For my Master’s Capstone project, I chose to design a device that would help computer users avoid discomfort and injury by encouraging them to take frequent, physically active breaks.
The Break Light is a lighted, weight-sensitive coaster designed to be used in conjunction with a clear glass of water. Computer users drink water throughout the duration of their computer use, and the routine of refilling the water glass and using the bathroom provides opportunities for movement. The lights of Break Light shine up through the water, drawing attention to the water level and providing subtle cues about the passage of time
The Break Light represents the application of the philosophy of calm technology to the goal of supporting behavior change. Typical computing technologies demand users’ time and attention, forcing them to adapt their workflow to the software’s programmed expectations. Existing RSI prevention software follows this pattern by using timers, popup alerts, and forced locking of users’ computers screens in order to direct them to take breaks. These kinds of strategies disrupt organic work patterns and the experience of flow. Users often become irritated and, if they have the choice, abandon these kinds of break management strategies. The Break Light is designed to support flow, existing in the environment for users to notice during natural lulls in their cycles of attention. The highlighted water level provides an indication of how soon the next break should occur combined with a mechanism for the user to control that timing, rather than demanding immediate reactions.

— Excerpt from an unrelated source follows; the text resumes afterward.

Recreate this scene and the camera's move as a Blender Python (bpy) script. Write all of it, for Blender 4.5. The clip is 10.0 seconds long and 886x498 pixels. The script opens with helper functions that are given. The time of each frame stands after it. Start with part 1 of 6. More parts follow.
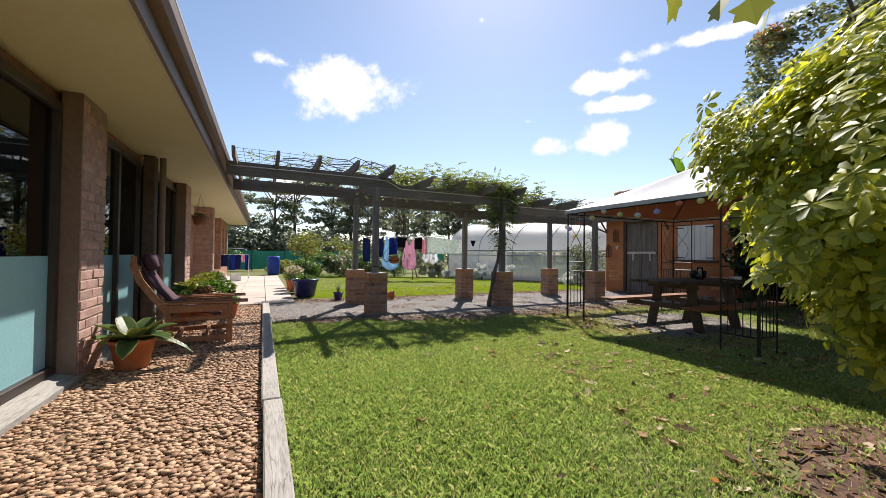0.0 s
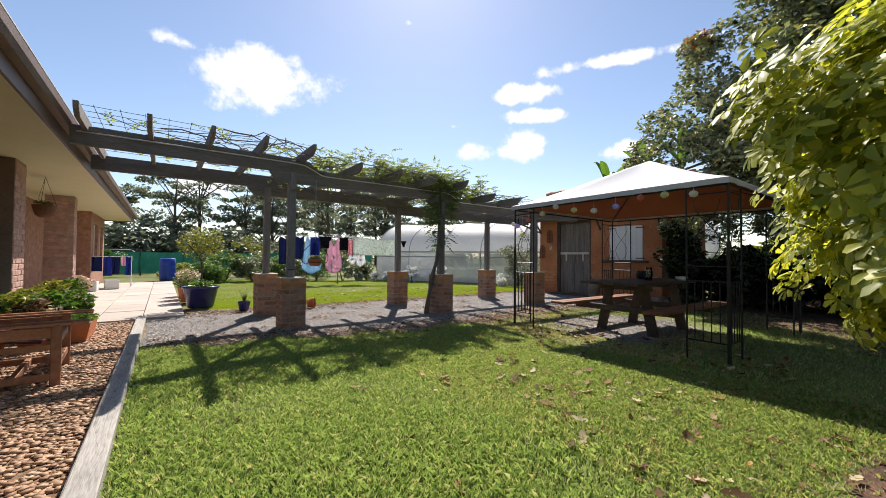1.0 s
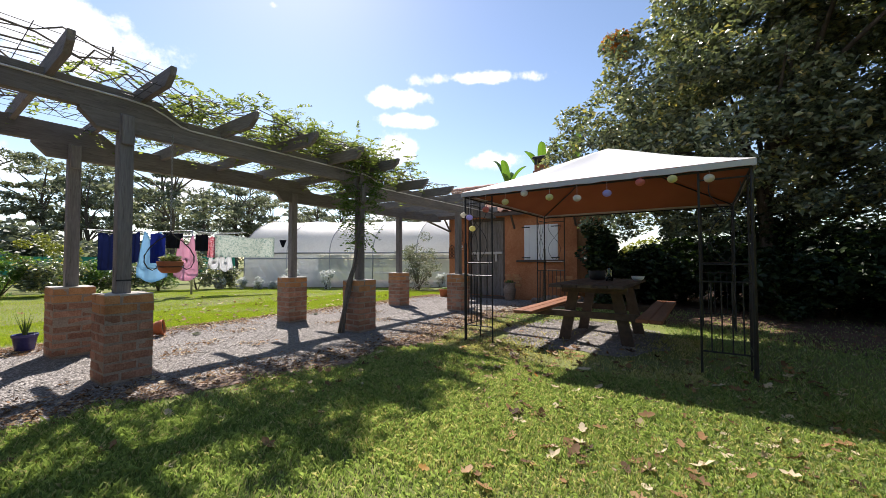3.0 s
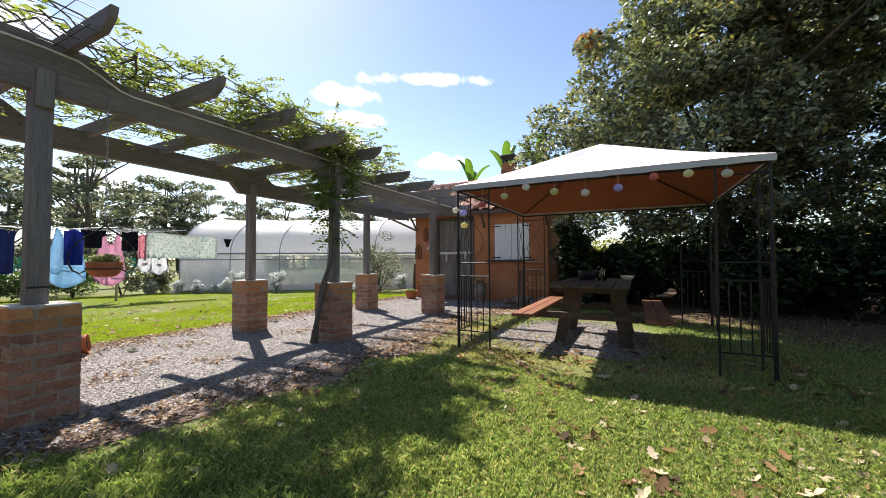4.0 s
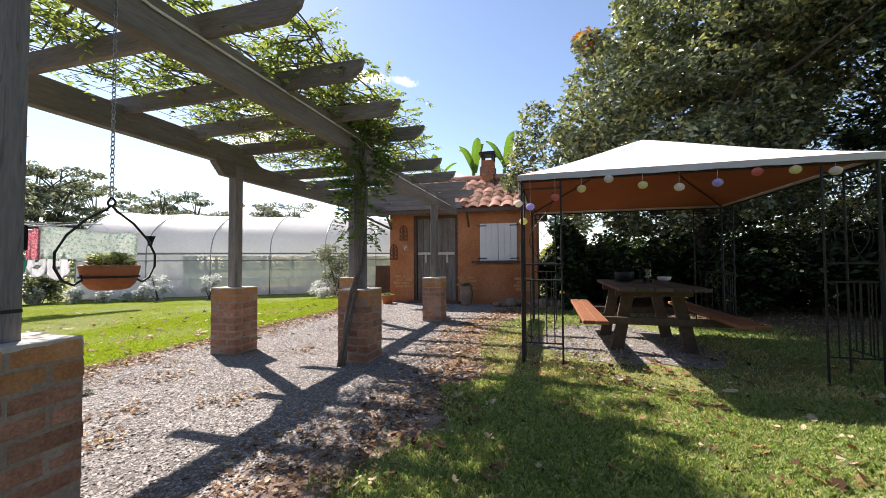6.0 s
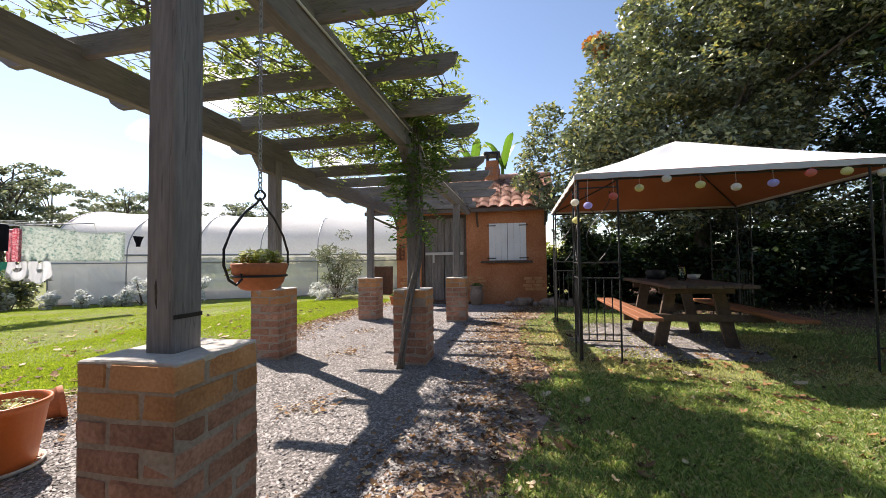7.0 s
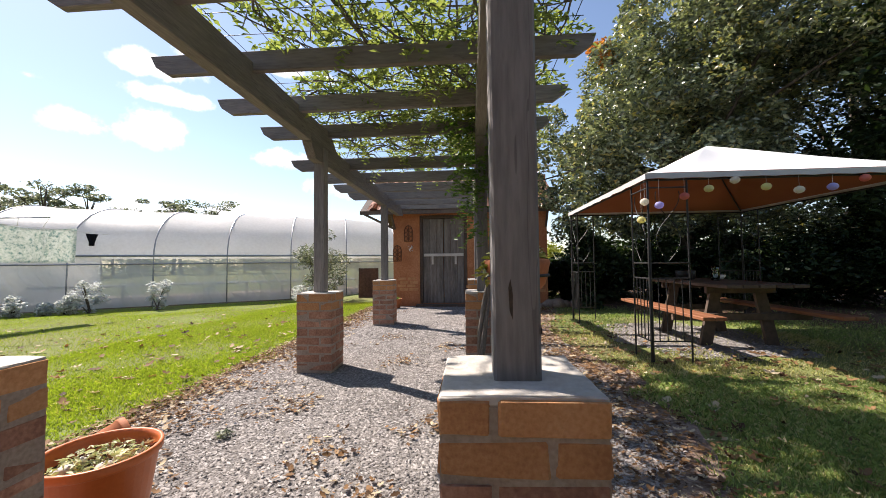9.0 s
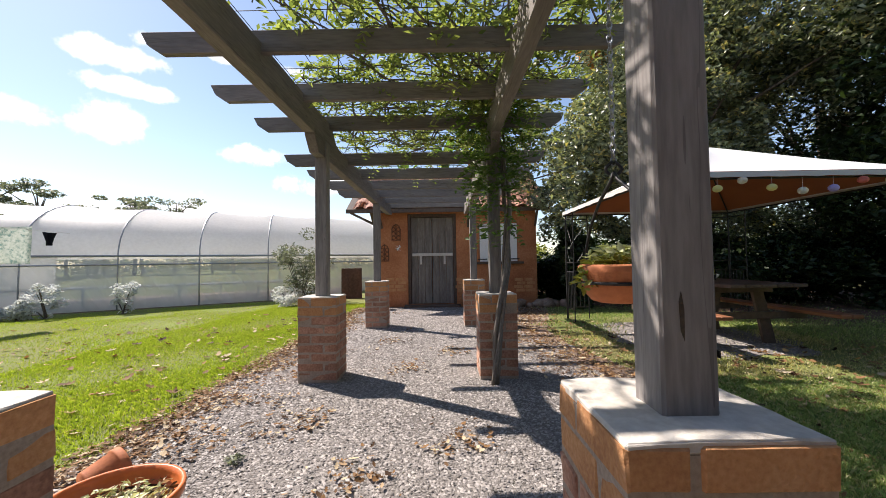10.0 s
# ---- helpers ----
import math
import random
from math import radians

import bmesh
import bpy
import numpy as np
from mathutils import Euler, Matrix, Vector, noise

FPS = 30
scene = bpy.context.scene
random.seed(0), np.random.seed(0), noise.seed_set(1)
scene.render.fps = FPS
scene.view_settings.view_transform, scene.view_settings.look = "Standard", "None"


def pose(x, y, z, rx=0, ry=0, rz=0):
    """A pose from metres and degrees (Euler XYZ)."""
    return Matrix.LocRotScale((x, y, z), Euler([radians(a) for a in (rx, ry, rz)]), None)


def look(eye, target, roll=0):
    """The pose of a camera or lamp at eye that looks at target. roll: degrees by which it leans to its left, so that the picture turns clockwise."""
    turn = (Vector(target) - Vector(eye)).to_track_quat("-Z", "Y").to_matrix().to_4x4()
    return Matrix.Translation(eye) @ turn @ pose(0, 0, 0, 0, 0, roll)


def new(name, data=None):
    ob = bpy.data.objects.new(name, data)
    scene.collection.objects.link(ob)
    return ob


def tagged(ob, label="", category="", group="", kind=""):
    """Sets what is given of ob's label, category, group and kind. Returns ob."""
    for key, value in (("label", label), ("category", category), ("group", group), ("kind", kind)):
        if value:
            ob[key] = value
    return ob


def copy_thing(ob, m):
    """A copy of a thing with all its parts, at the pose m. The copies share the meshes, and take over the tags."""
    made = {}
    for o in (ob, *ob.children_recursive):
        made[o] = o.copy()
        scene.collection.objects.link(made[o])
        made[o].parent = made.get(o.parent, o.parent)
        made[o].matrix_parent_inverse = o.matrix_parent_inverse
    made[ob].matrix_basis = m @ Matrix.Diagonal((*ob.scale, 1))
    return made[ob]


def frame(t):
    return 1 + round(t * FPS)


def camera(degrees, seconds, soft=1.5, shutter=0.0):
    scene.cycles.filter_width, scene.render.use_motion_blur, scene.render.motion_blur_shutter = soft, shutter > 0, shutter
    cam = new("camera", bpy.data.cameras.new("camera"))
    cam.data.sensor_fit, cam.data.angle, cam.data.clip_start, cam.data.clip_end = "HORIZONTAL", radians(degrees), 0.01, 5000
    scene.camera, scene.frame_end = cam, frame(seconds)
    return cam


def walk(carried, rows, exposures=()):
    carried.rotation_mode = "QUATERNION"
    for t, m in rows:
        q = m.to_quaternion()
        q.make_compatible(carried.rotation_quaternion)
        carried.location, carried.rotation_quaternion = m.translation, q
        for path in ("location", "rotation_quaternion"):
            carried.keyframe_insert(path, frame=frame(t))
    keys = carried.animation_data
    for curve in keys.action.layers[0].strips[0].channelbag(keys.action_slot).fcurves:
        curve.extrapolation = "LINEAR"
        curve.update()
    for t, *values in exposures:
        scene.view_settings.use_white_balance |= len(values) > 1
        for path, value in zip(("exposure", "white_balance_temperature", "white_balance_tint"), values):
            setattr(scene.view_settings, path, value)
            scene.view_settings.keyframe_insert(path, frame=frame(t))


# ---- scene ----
cam = camera(98.9, 10.0, soft=0.75)
PATH = [
    (0, (-0.109, 0.516, 1.113), (0.75, 2.321, 1.145), 0.7),
    (0.5, (0.069, 0.939, 1.117), (1.088, 2.659, 1.168), 0.6),
    (1, (0.23, 1.443, 1.088), (1.419, 3.051, 1.134), 0.5),
    (1.5, (0.391, 1.903, 1.105), (1.726, 3.391, 1.151), 0.7),
    (2, (0.504, 2.326, 1.096), (1.955, 3.701, 1.147), 0.5),
    (2.5, (0.576, 2.777, 1.072), (2.13, 4.033, 1.128), 0.2),
    (4, (0.763, 3.879, 1.049), (2.547, 4.782, 1.11), -0.3),
    (4.5, (0.84, 4.225, 1.031), (2.671, 5.025, 1.098), -0.2),
    (5, (0.912, 4.645, 1.053), (2.782, 5.351, 1.124), -0.3),
    (6.5, (0.842, 5.95, 1.062), (2.788, 6.41, 1.124), -0.5),
    (7, (0.746, 6.374, 1.05), (2.705, 6.773, 1.117), -0.7),
    (7.5, (0.66, 6.763, 1.04), (2.631, 7.097, 1.112), -0.7),
    (8, (0.654, 7.105, 1.033), (2.633, 7.383, 1.106), -0.9),
    (8.5, (0.755, 7.388, 1.041), (2.742, 7.595, 1.108), -0.7),
    (9, (0.859, 7.611, 1.043), (2.853, 7.755, 1.119), -0.7),
    (9.5, (0.930, 7.815, 1.068), (2.927, 7.889, 1.135), -0.6),
    (10, (1.024, 7.97, 1.068), (3.024, 7.979, 1.137), -0.9),
]
walk(cam, [(t, look(eye, target, roll)) for t, eye, target, roll in PATH],
     [(0, 0.59, 6600, 13.5), (1, 0.58, 6600, 13.5), (2.5, 0.72, 6550, 14), (5, 1.08, 6600, 15.5), (7.5, 1.05, 6750, 16.5), (10, 0.90, 6750, 16)])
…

During the fall 2009 semester, I read literature about computer-related injuries and interruption/disruption of work, investigated existing RSI-prevention products, conducted interviews and observations, and frequently sketched design concepts and discussed with classmates, ending the semester by choosing to move forward with the lighted, weight-sensitive coaster concept.

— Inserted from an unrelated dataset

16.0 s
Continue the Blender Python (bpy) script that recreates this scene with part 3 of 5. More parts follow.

In the spring, I continued to interview computer users as I refined details of my design concept. I also created several prototypes to test. The first was a simple, store-bought lighted coaster that I gave to participants, who recorded video of themselves drinking water with it while using a computer for several hours at a time. I also built a more sophisticated prototype using the Arduino prototyping platform, with a Flexiforce pressure sensor and several tricolor LEDs. As this prototype was not stable enough to use for lengthy testing, I used it to experiment with light patterns to indicate water level and elapsed time.
To fulfill the capstone requirements I created a poster and gave a presentation.